▶ REQUIRED TASK: Copy all of the material word for word, except for the pictures.

▶ GIVEN DATA:
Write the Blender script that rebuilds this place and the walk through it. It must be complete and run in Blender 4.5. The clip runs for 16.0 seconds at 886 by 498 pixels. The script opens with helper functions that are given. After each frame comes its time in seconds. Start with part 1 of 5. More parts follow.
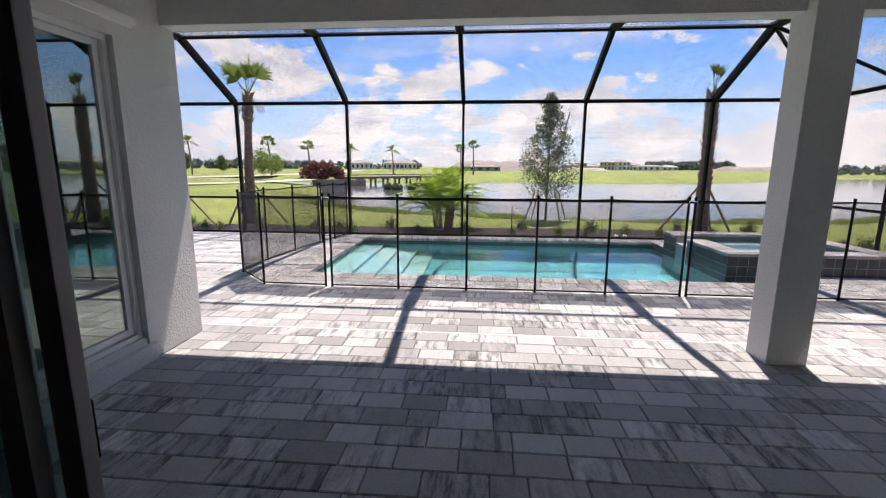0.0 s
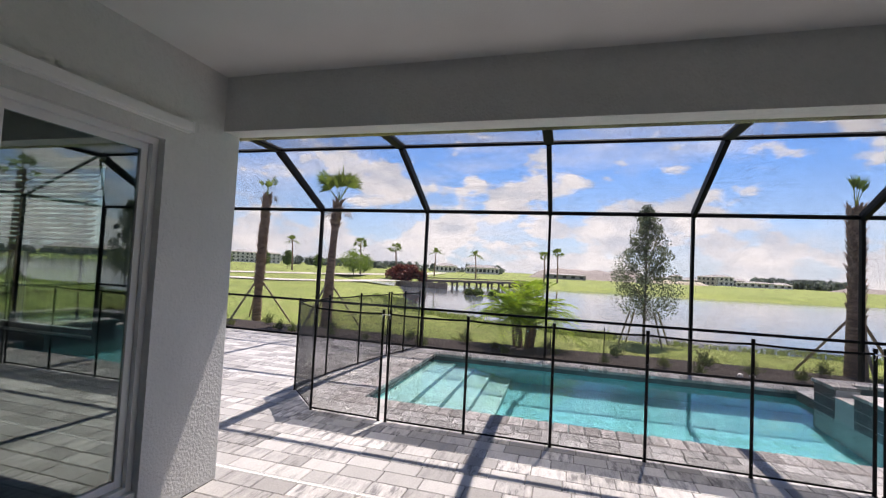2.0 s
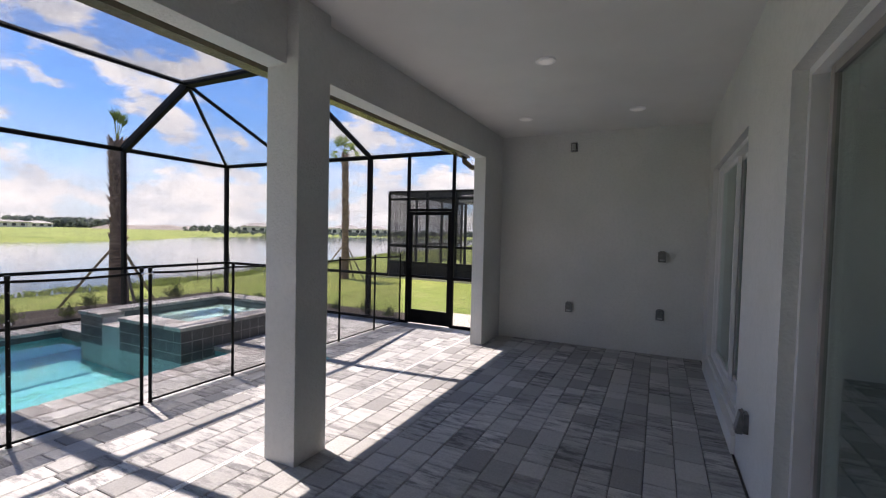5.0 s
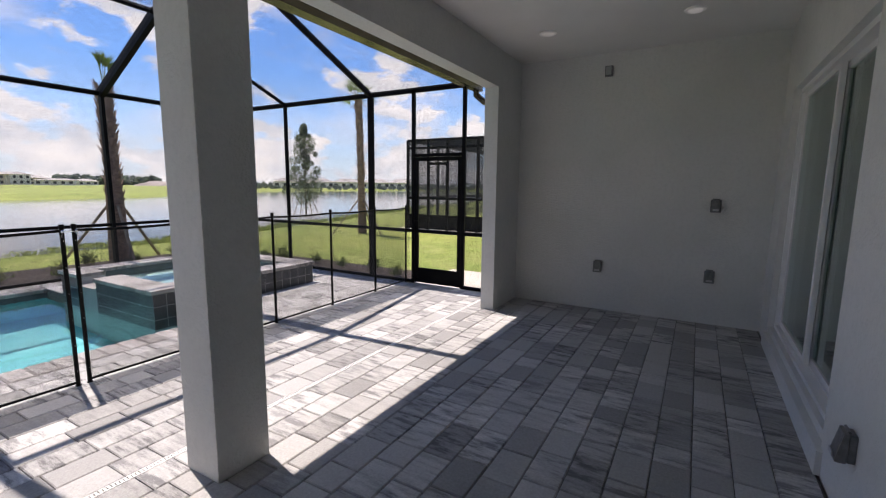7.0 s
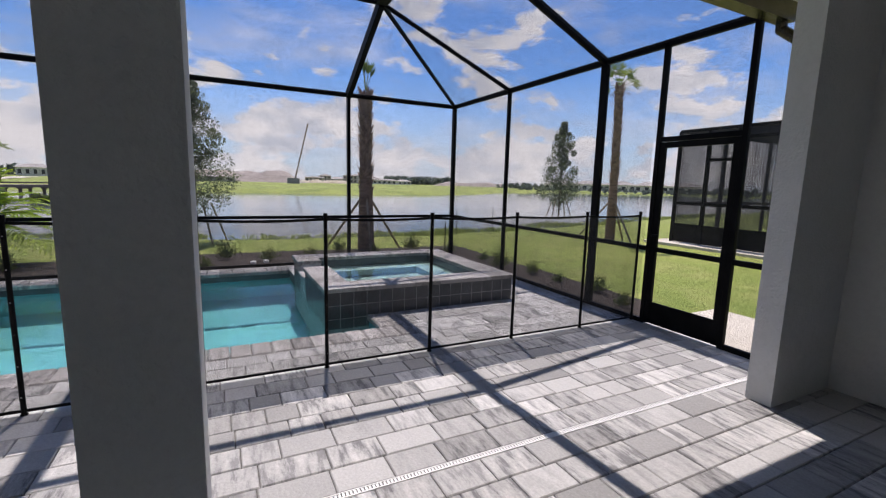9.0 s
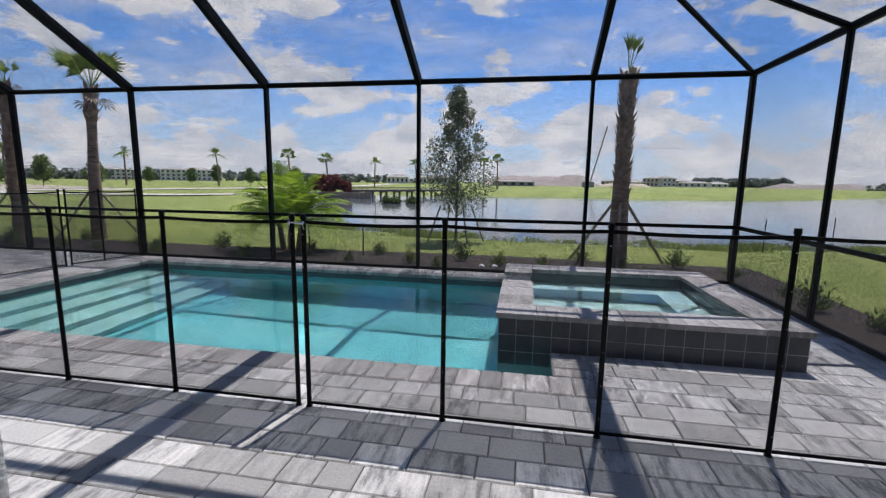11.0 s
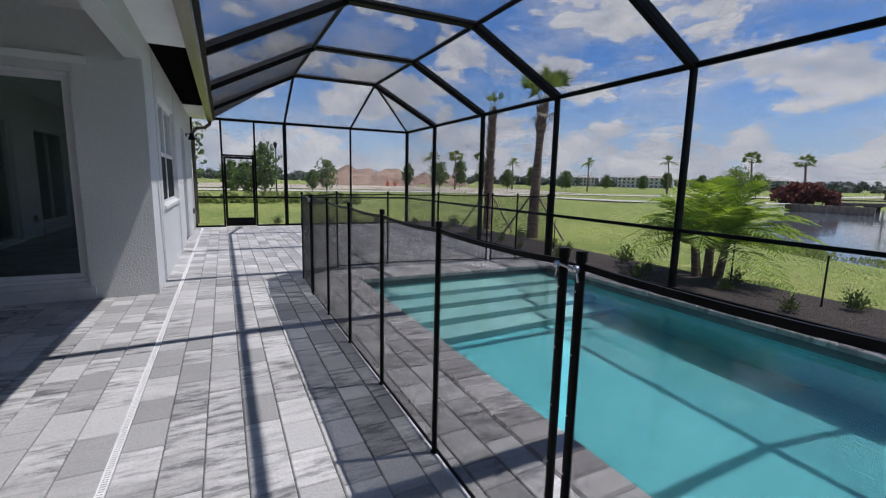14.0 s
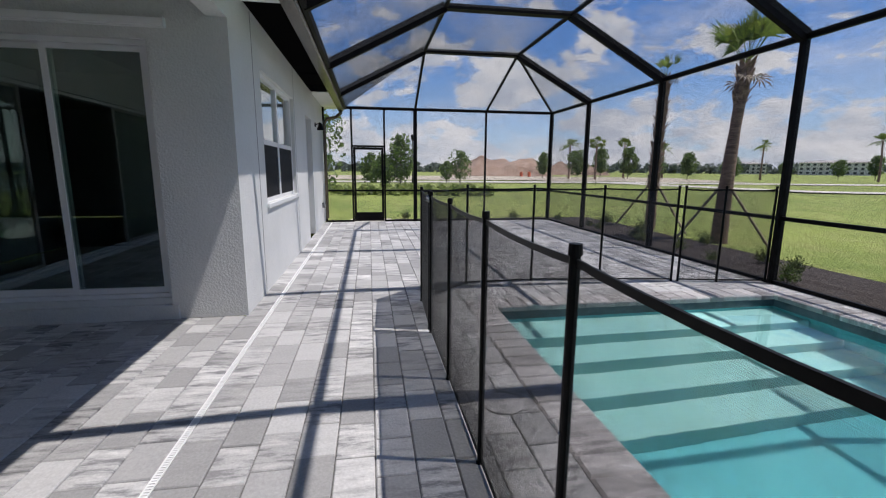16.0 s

▶ COMPLETED TASK:
Write the Blender script that rebuilds this place and the walk through it. It must be complete and run in Blender 4.5. The clip runs for 16.0 seconds at 886 by 498 pixels. The script opens with helper functions that are given. After each frame comes its time in seconds. Start with part 1 of 5. More parts follow.
0.0 s
2.0 s
5.0 s
7.0 s
9.0 s
11.0 s
14.0 s
16.0 s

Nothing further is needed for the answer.